If this were any normal business deal, this straightforward path would be on the tip of every Brexiteer’s tongue.  It’s the logic of any familiar real estate transaction:

“We won’t buy unless you fix the roof.”

“OK, that will cost me $25,000, so let’s add that to the price.  Ready to sign now?”

As far as I can tell, however, there isn’t a single prominent British or European politician who even mentions the possibility of letting the UK pay more to get more, much less advocates it.  Instead, we see British politicians demanding better terms for free, and Europeans saying that the current deal is Take-It-Or-Leave-It.

But politics isn’t like business, you say?  I know!  I’ve been saying so for decades!  The very fact that elementary monetary bargaining on Brexit is so unthinkable is yet another symptom of the psychological chasm between the relatively rational, instrumental world of business and the irrational, expressive world of government.

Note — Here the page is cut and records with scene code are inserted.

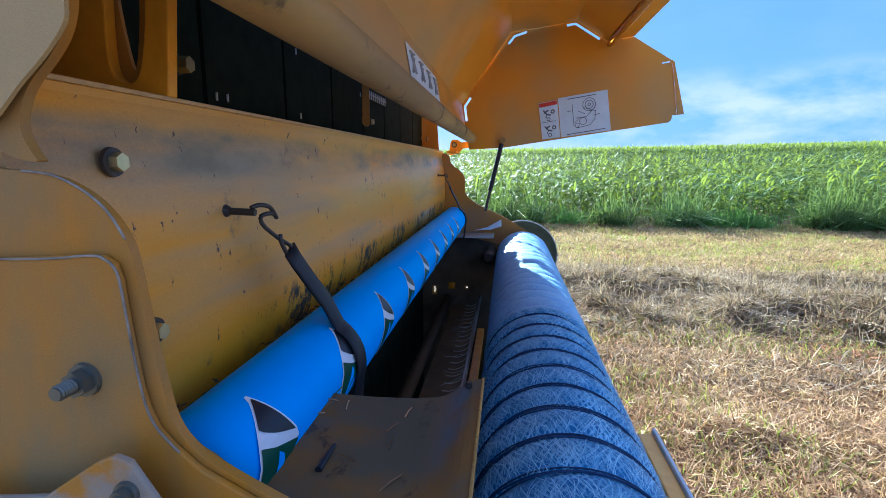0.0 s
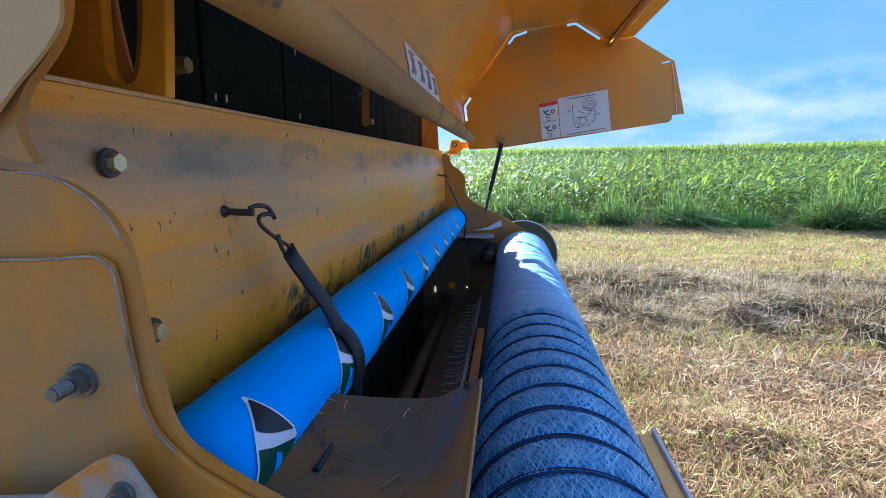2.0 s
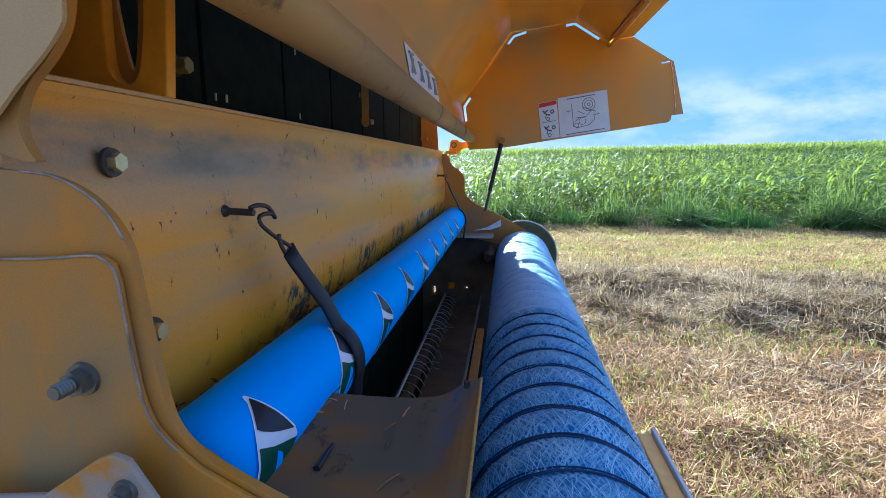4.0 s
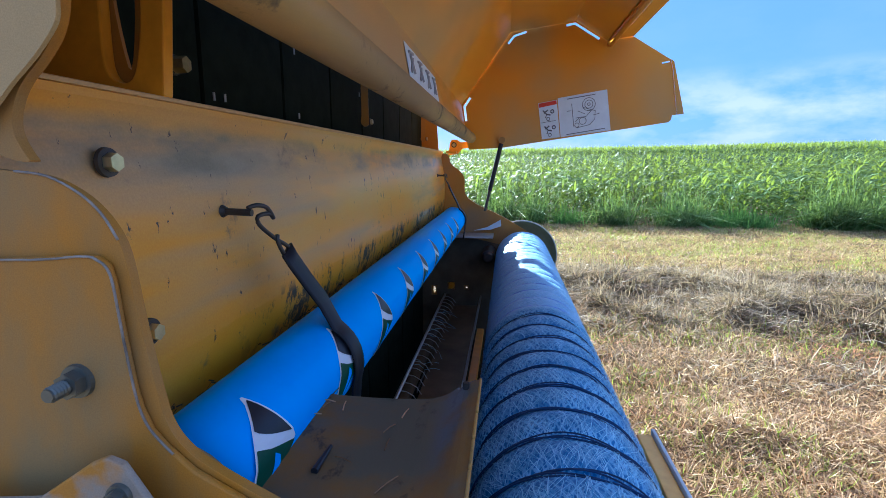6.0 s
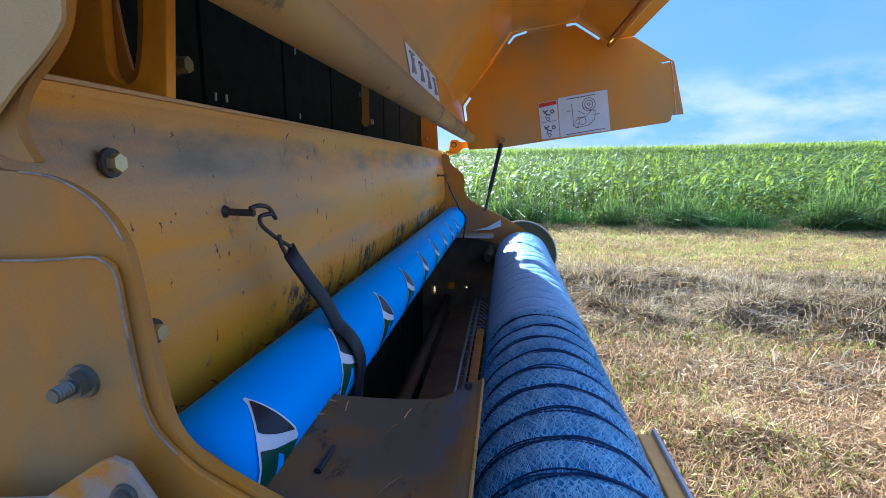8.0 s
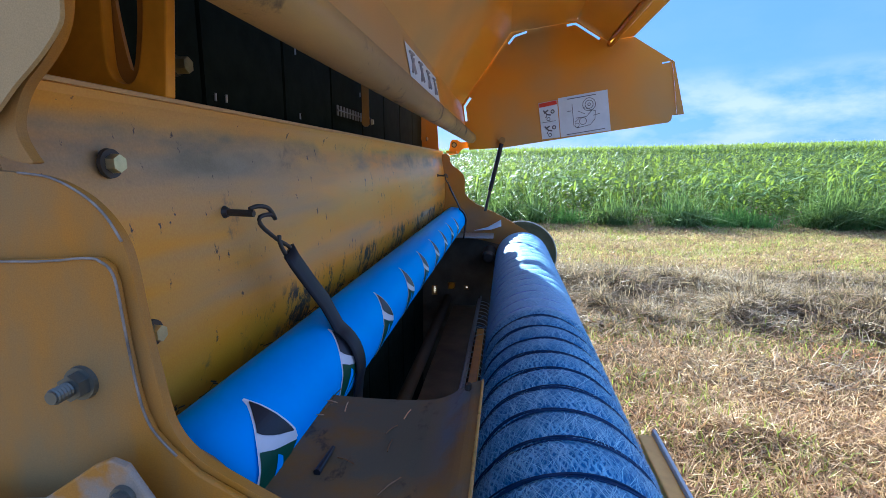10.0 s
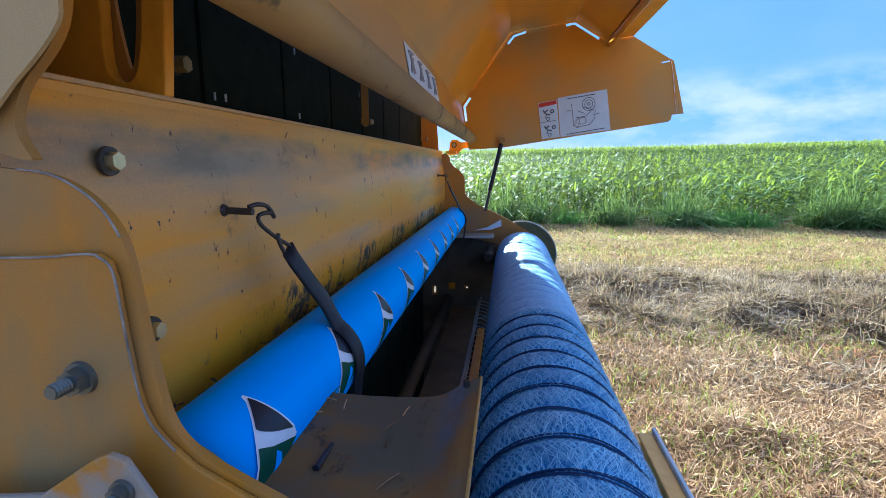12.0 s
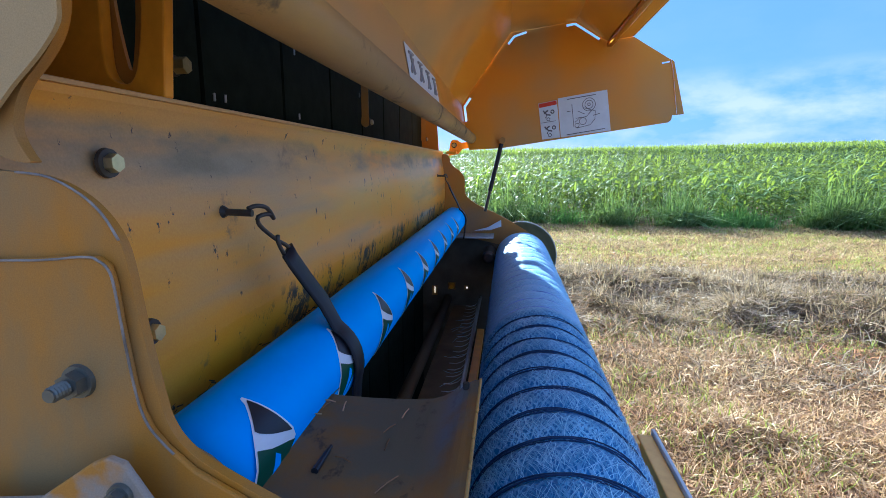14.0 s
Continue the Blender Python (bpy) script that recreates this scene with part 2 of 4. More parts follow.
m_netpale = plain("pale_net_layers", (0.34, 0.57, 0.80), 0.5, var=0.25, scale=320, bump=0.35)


def strand_material():
    """Thin plastic net strands, some pale and some deep blue."""
    m, n, l, b = material("pale_net_strand")
    geo = n.new("ShaderNodeNewGeometry")
    l.new(mixed(n, l, geo.outputs["Random Per Island"], (0.05, 0.30, 0.58), (0.48, 0.82, 0.97)), b.inputs["Base Color"])
    b.inputs["Roughness"].default_value = 0.35
    return m


m_strand = strand_material()
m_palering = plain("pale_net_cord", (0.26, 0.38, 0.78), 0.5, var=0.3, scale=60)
m_ring = plain("groove_shade_cord", (0.012, 0.04, 0.11), 0.6, var=0.3, scale=60)
m_straw = leafy("dry_straw", (0.07, 0.036, 0.018), (0.88, 0.59, 0.34), (0.52, 0.35, 0.17), 0.55, 0.8, 0.12, 1.3)
m_hay = leafy("grey_hay", (0.05, 0.037, 0.025), (0.76, 0.58, 0.39), (0.38, 0.29, 0.15), 0.6, 1.2, 0.12, 1.6)
m_stub = leafy("standing_stubble", (0.12, 0.10, 0.03), (0.78, 0.66, 0.30), (0.62, 0.56, 0.17), 0.6, 0.6)
m_grass = leafy("green_grass", (0.10, 0.16, 0.02), (0.42, 0.46, 0.10), (0.42, 0.50, 0.07), 0.55, 0.5)
m_verge = leafy("verge_grass_blade", (0.03, 0.11, 0.028), (0.21, 0.35, 0.10), (0.24, 0.42, 0.08), 0.6, 0.5)
m_corn = leafy("corn_leaf", (0.008, 0.036, 0.014), (0.26, 0.37, 0.15), (0.44, 0.55, 0.06), 0.5, 0.35, 0.14, 2.2, 0.30)
m_tuft = leafy("pale_grass_blade", (0.05, 0.12, 0.035), (0.34, 0.43, 0.17), (0.30, 0.42, 0.09), 0.5, 0.5, 0.12, 1.5)
m_under = leafy("corn_gap_shade", (0.006, 0.022, 0.008), (0.02, 0.05, 0.018), (0.04, 0.08, 0.01), 0.8, 1.5)


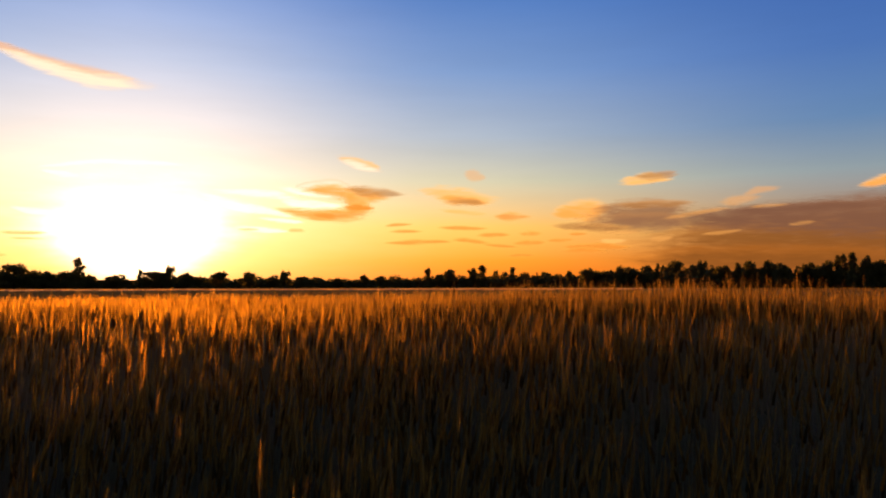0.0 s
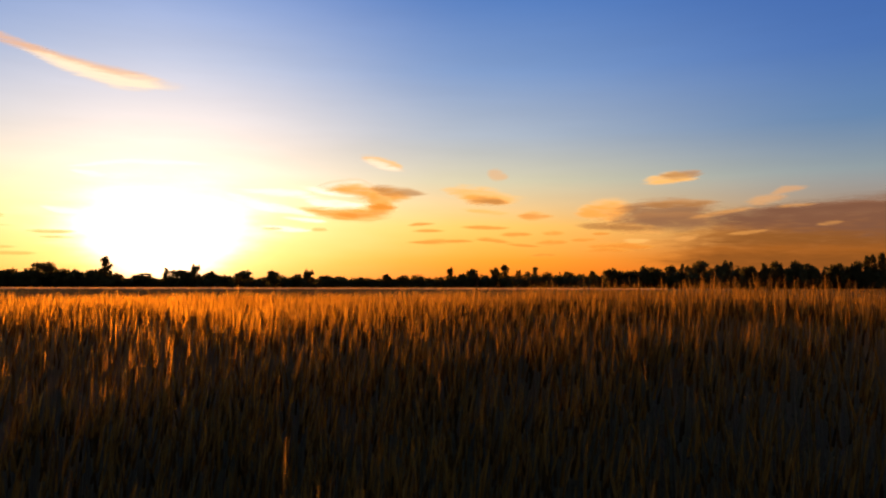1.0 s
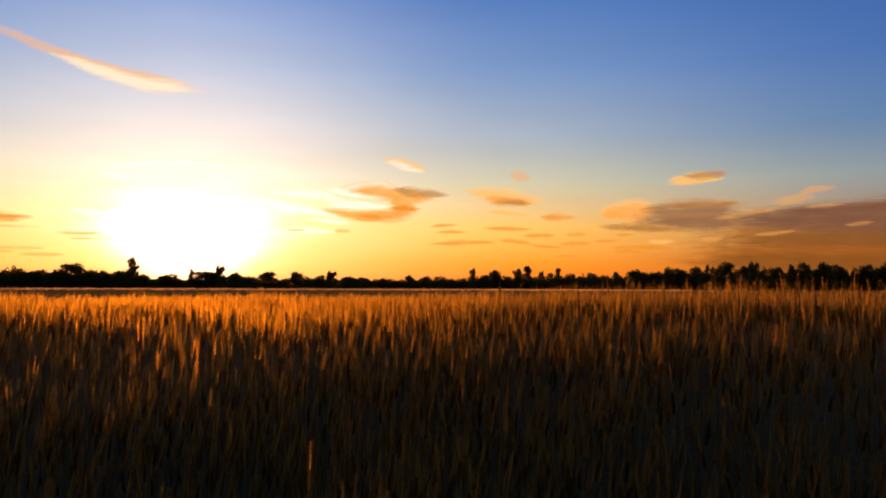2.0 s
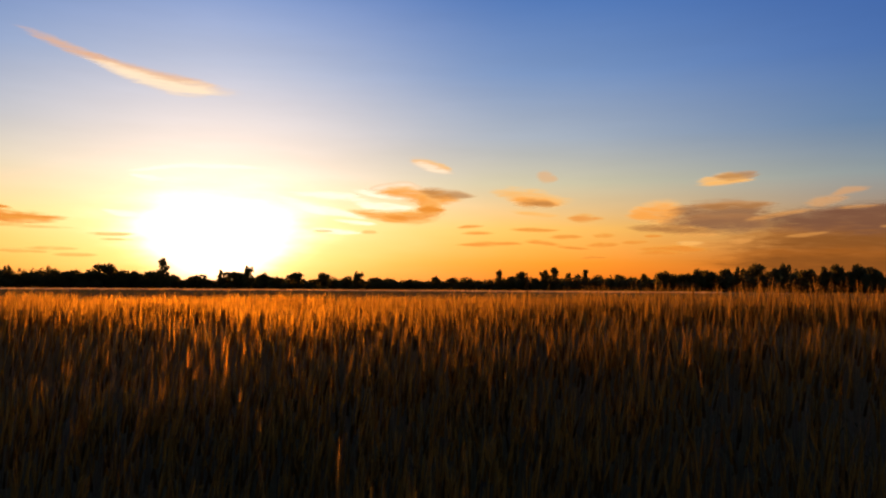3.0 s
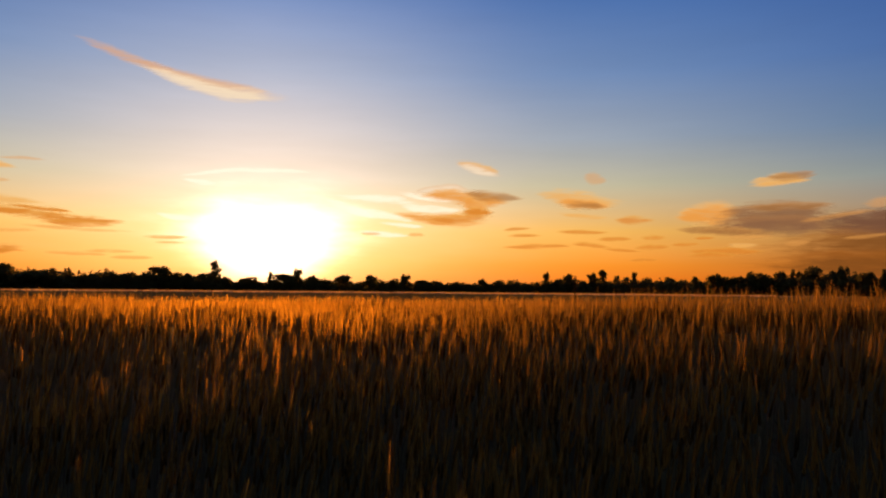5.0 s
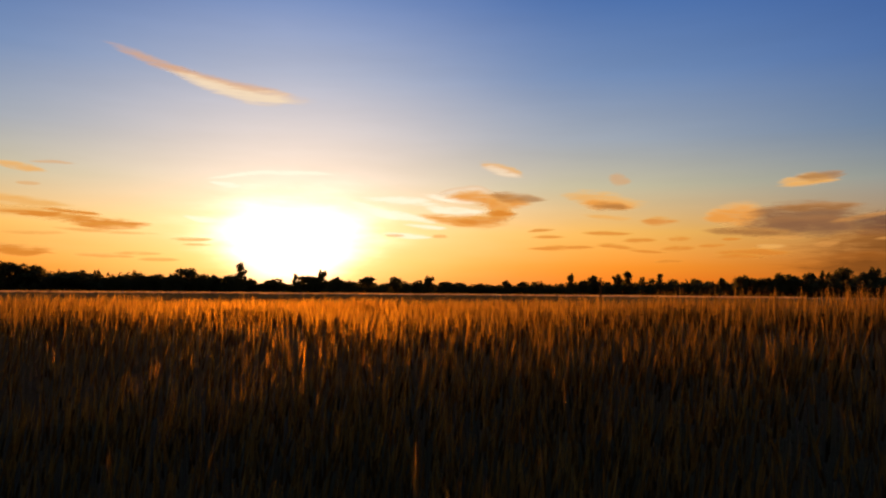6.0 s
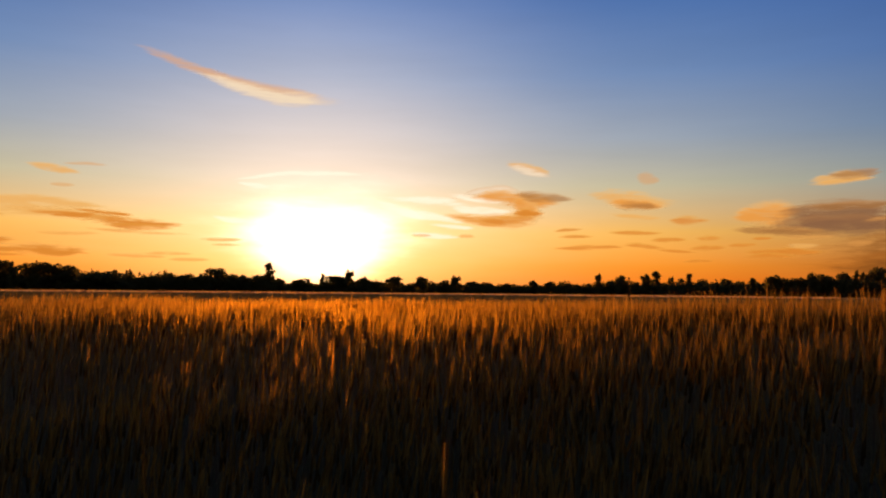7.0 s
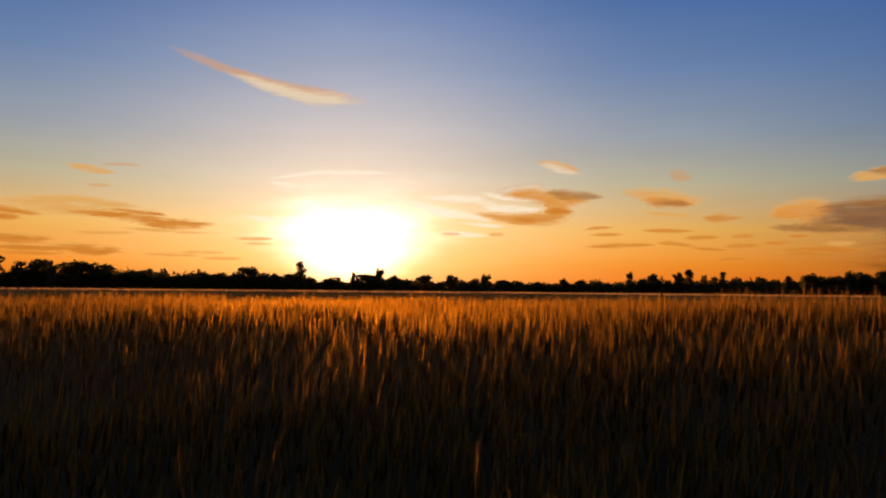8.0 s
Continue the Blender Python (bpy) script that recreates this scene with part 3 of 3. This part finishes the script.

Brexit now hogs the global stage, but politics is packed with look-alike impasses.  Why can’t Israelis just pay Palestinians for the land settlers have taken?  Why can’t the EU just pay Russian to withdraw from Ukraine?  Why can’t the U.S. just pay Maduro to resign – and Russia to welcome the regime change?  Indeed, why can’t Bay Area developers just pay local governments to approve a hundred more skyscrapers?  In each case, the answer is a multilateral mix of foolish pride and wishful thinking.

Since I think that Brexit is a bad idea, why am I telling its advocates how to proceed?  Because I know Brexiteers won’t listen – and even if they did, the EU wouldn’t budge.  While I can understand the failures of politics, I have near-zero ability to solve them.  Not coincidentally, this is precisely what my view predicts.